Selbstverständlich hat Frau Deitelhoff keine Sympathien für das Anliegen von Wagenknecht, Schwarzer und vielen anderen, so schnell wie möglich eine Verhandlungslösung zu erreichen. Allerdings gibt sie vor, ein gewisses Verständnis für diejenigen zu haben, die das alte Motto verinnerlicht haben „Frieden schaffen ohne Waffen“, doch noch nicht die neue Devise begreifen können, also „Waffen liefern, um Frieden zu schaffen“. Die Politologin, zweifellos eine Grüne oder den Grünen sehr nahe stehend, gesteht den „einfachen Bürgern“ deshalb großmütig das Recht zu, ihre Ängste zu äußern. Und selbstverständlich sei auch Demonstrieren für den Frieden erlaubt – jedenfalls so lange das ohne Konsequenzen bleibt.
Die „Friedensforscherin“ lässt bei ihren Auftritten und in ihren Publikationen keine Zweifel, auf welcher Seite sie steht, also der des „Wertewestens“. Das wird honoriert, denn sie war, so berichtet sie nicht ohne Stolz, zur diesjährigen Münchner „Sicherheitskonferenz“ eingeladen, dem alljährlichen transatlantischen Hochamt des westlichen Militarismus. In der Regel hat Frau Deitelhoff leichtes Spiel mit einem meist älteren, vom Ukraine-Krieg unangenehm im Wohlstandsschlaf aufgestörten Publikum, das gerne auch bereit ist, Putin als den aktuellen Hitler zu betrachten.

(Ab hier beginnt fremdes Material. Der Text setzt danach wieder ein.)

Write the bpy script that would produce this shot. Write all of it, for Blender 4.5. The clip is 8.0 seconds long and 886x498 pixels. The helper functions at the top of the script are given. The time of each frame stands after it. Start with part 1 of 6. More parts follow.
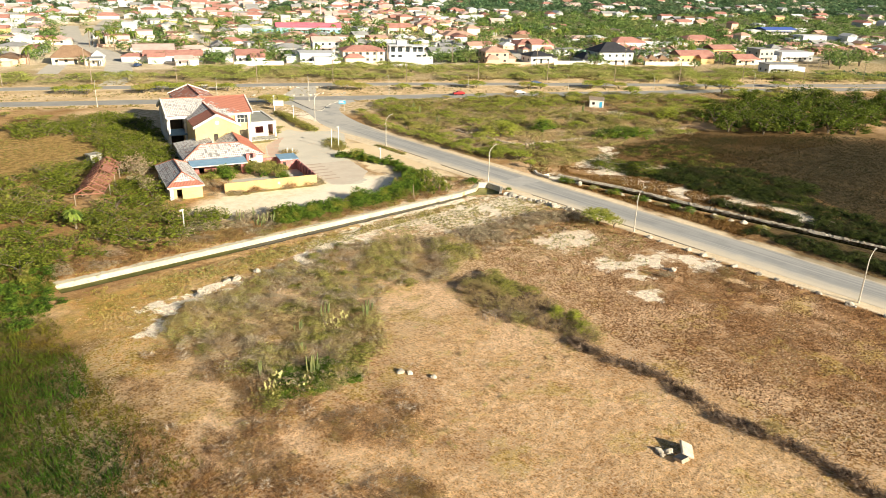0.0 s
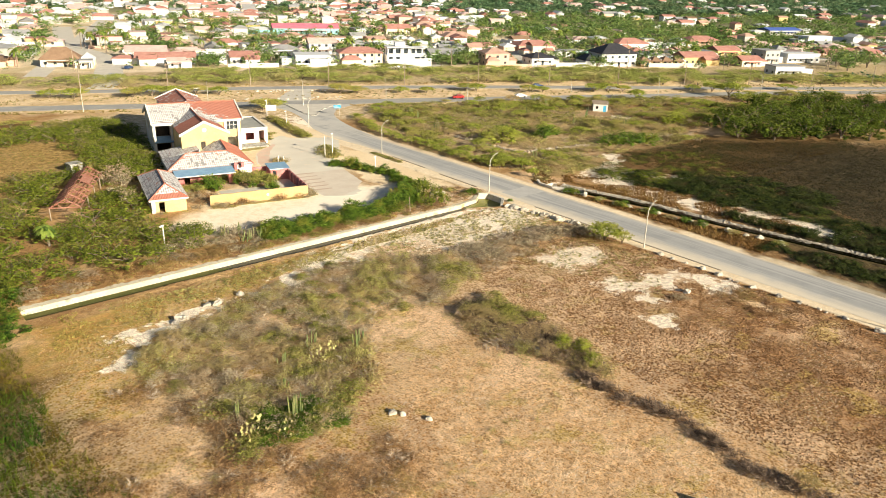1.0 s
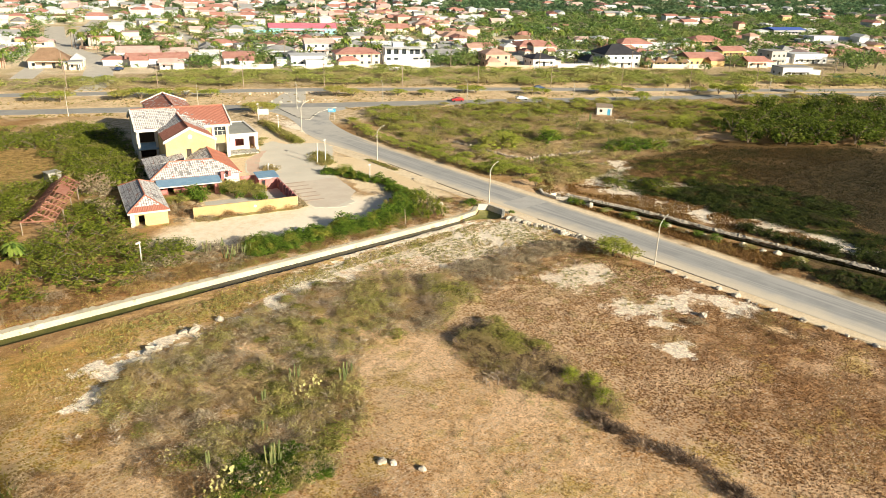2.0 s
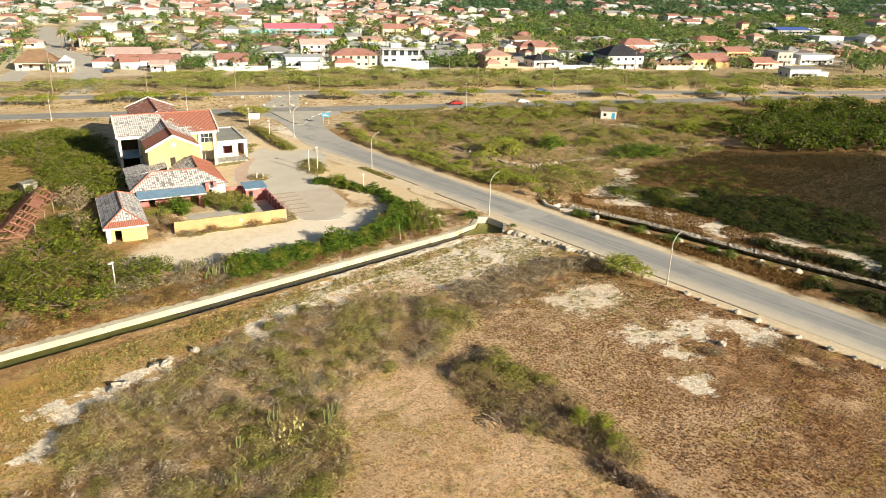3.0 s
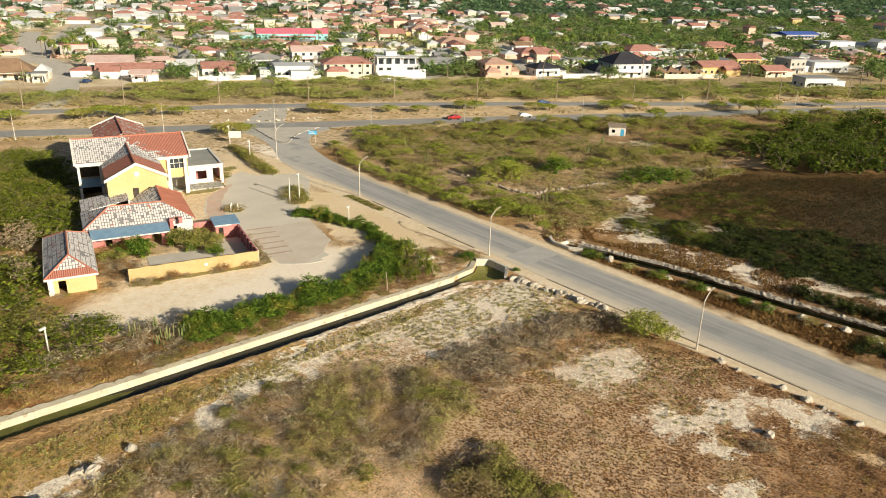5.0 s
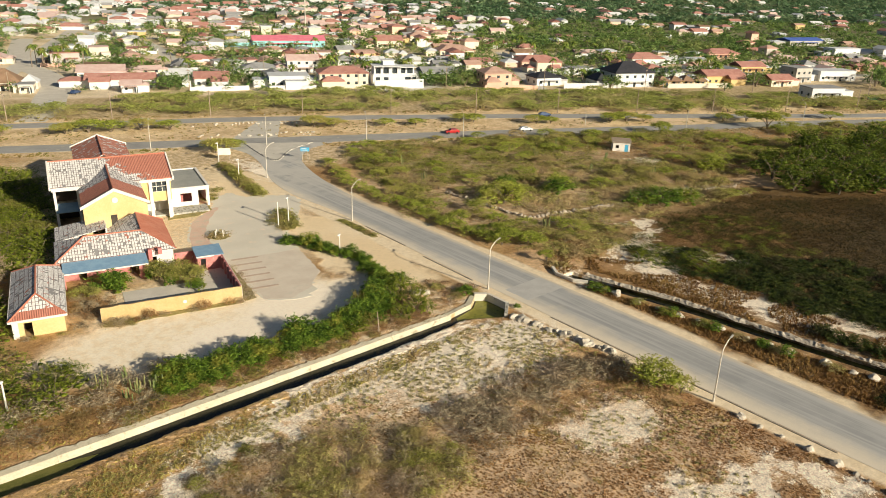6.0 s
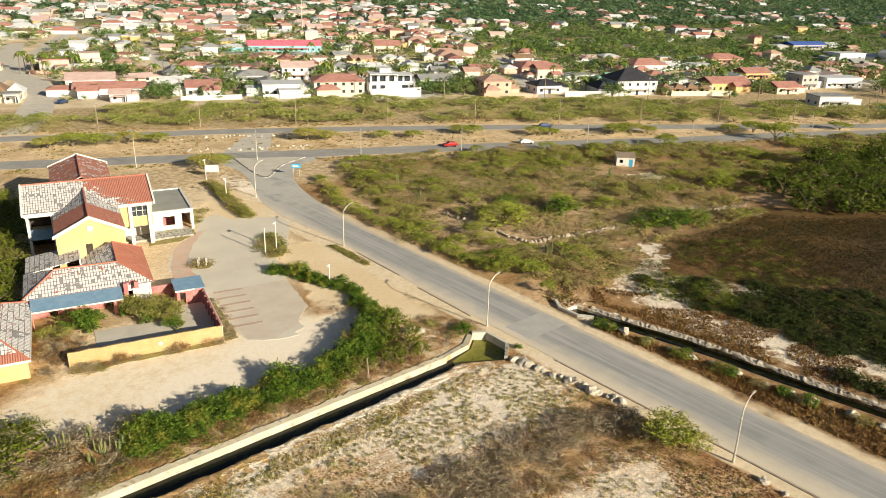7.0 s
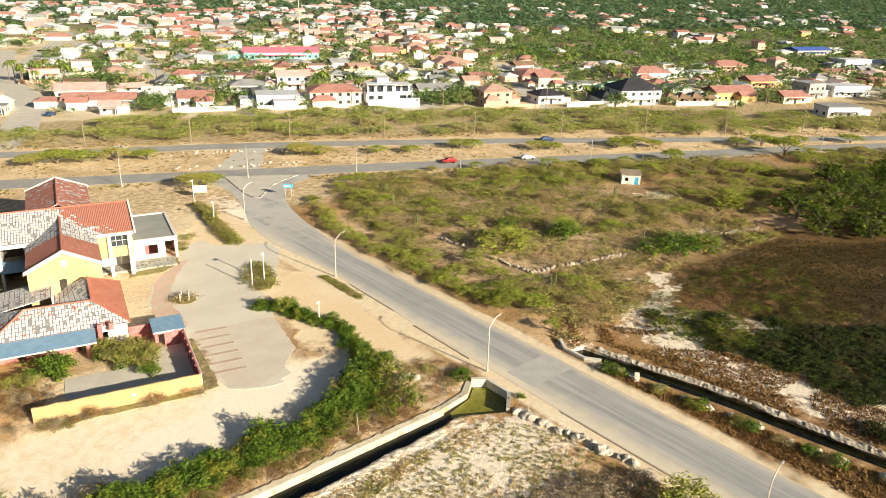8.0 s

Bekommt die Professorin jedoch Gegenwind, dann lässt sie die freundliche Maske fallen. Wie zum Beispiel bei einer Veranstaltung in Frankfurt, bei der sie den international renommierten linken (!) Soziologen Wolfgang Streeck unter Hinweis auf eine Passage in einem seiner Bücher als „Rassisten“ diffamiert. Das ist bei Streeck völlig absurd, aber ihr älterer Soziologie-Kollege ist ein Unterzeichner der Wagenknecht/Schwarzer-Initiative und Kritiker der deutschen Kriegstreiberei.
In Nicole Deitelhoff hat diese unselige Szene eine nicht zu unterschätzende Verbündete. Ihr Name und ihre Aktivitäten sollten aufmerksam registriert und beobachtet werden. Denn es ist das Blut und der massenhafte Tod anderer, der solche Karrieren vorantreibt.